A cada dia, o ataque tem que partir de uma página e todas as outras replicam. É assim que funciona. Nós mostramos que o assessor do Eduardo estava dentro do gabinete. E quem montou esse grupo comandado pelo Filipe Martins e o Tércio [que trabalham no Planalto] foi o Carlos, todo mundo sabe disso. Foi assim na campanha, na pré-campanha e tem sido assim agora.

A sra. diz que desde a pré-campanha era assim. A sra. não tinha conhecimento que eles faziam esses disparos?
JH - Eu não tinha conhecimento. Essas notícias que diziam que existia disparo em massa de robô, achei que era tudo fake, que era invenção da oposição e nunca fiz parte desse núcleo porque o Carlos nunca permitiu. Essa parte do gabinete específico, eu só tive a certeza [que existia] quando eu virei alvo disso e resolvi investigar.

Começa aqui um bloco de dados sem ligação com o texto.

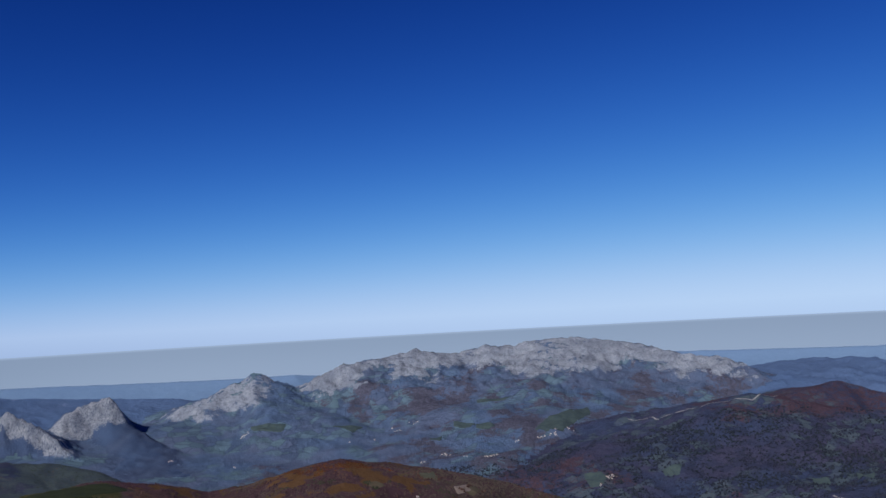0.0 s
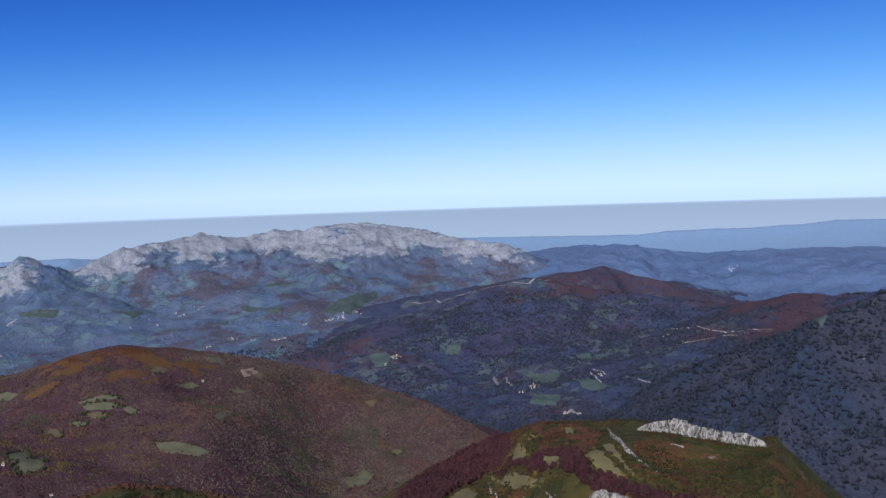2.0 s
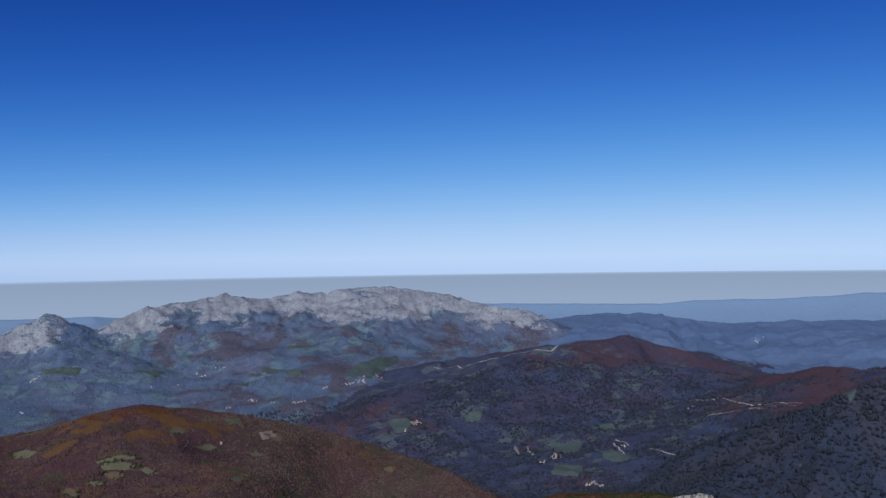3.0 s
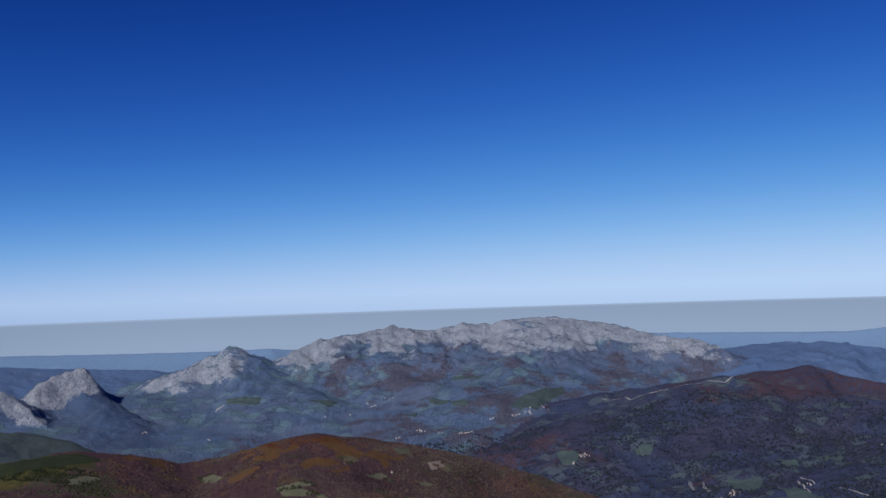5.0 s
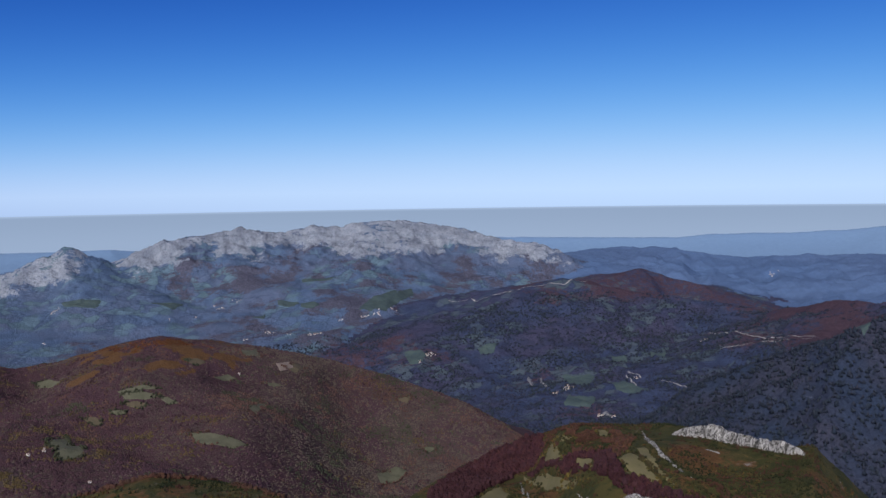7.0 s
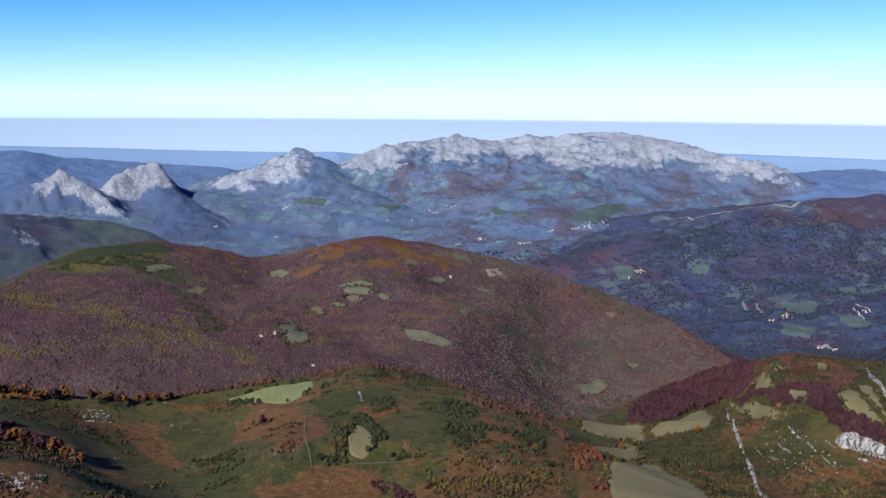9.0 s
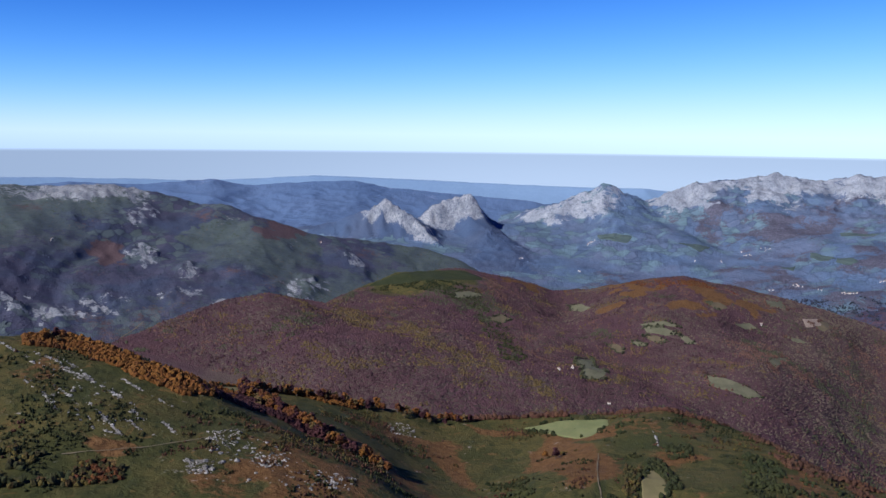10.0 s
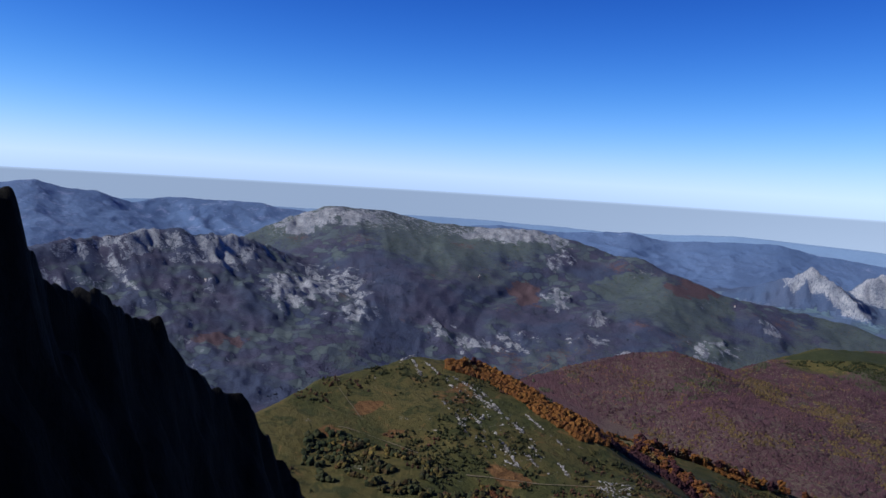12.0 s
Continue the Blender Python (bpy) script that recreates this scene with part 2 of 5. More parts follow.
# stands of other trees on the purple hill
GOLD_STANDS = [
    (-451, 845, 16, 43, 24),
    (-418, 699, 12, 34, 53),
    (-372, 694, 12, 30, -58),
    (-567, 802, 15, 29, -35),
    (-394, 862, 13, 44, 48),
    (-295, 824, 8, 60, 31),
    (-219, 764, 11, 33, 65),
    (-174, 1144, 16, 31, 65),
]
GREEN_STANDS = [
    (-440, 1109, 30, 100, -75),
    (-275, 835, 16, 43, 31),
    (-564, 1027, 8, 70, 16),
]
RUST_STANDS = [
    (34, 948, 12, 44, -54),
    (-40, 1120, 40, 60, 0),
    (-140, 700, 40, 60, 20),
]
GRASS_PATCHES = [
    (-26, 346, 11, 59, 4),
    (134, 377, 17, 25, -20),
    (222, 352, 21, 52, -32),
    (-527, 1158, 107, 85, 24),
    (-271, 192, 15, 12, 55),
    (-14, 340, 5, 45, 6),
    (-117, 332, 13, 40, 31),
    (-1221, 1883, 48, 150, 2),
    (-1389, 1817, 50, 95, -6),
]
# dark woods and rusty bracken on the karst mountain
DARK_STANDS = [
    (-1692, 1266, 85, 190, 73),
    (-1340, 1480, 60, 110, 60),
    (-1560, 860, 60, 120, 70),
]
RUSTY_STANDS = [
    (-1484, 743, 29, 57, -52),
    (-1500, 1560, 40, 70, 40),
    (-1290, 1960, 40, 90, 10),
]
# heather hollows and bare faces of the long massif
BROWN_HOLLOWS = [
    (-310, 3775, 65, 150, -20),
    (195, 3790, 65, 80, 20),
    (808, 3700, 80, 130, 0),
    (1051, 3605, 42, 60, 37),
]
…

Nesse caso então, a sra. não acha que foi conivente?

JH - Imagina. Para ser conivente eu tinha que saber.

Embora tenha apresentado o pedido de impeachment, a sra. vê espaço para o presidente da Câmara, Rodrigo Maia (DEM-RJ), levá-lo adiante? Porque o deputado disse que o foco é a pandemia.
JH - Sem dúvida, precisamos ter o foco na pandemia, mas não podemos deixar o Brasil à deriva, porque o governo acabou.

A sra. defende que ele vá para frente agora?

JH - Eu defendo que nós possamos fazer um processo que não seja no afogadilho, defendo a criação da CPI. O impeachment está na gaveta do presidente da Câmara. Cabe a ele tirar. Conforme as informações sejam reveladas, haverá apoio da população para acontecer. O Brasil precisa de paz e tranquilidade. O foco é combater a pandemia, mas não podemos cruzar os braços para o que está acontecendo na Presidência da República e seus puxadinhos.

Se o processo for para frente, não haverá paz...

JH - Por isso que eu defendo primeiro a renúncia. Se o presidente tivesse juízo ele renunciaria. Não podemos deixar o Brasil sendo tocado por um chavista, que quer instituir um golpe militar no Brasil e fingir que nada está acontecendo. É papel do Parlamento impedir esse golpe. Não podemos fechar os olhos para a política porque senão a Câmara estará sendo omissa, prevaricando.

O presidente intensificou as conversas nas últimas semanas com partidos de centro e hoje ele negocia cargos. Como vê essa aproximação?

JH - O Bolsonaro cedeu ao pior que tem na política. O discurso que foi feito cai por terra, é mentira. Discurso de corrupção, de lealdade ao povo brasileiro, de não roubar, tudo é mentira.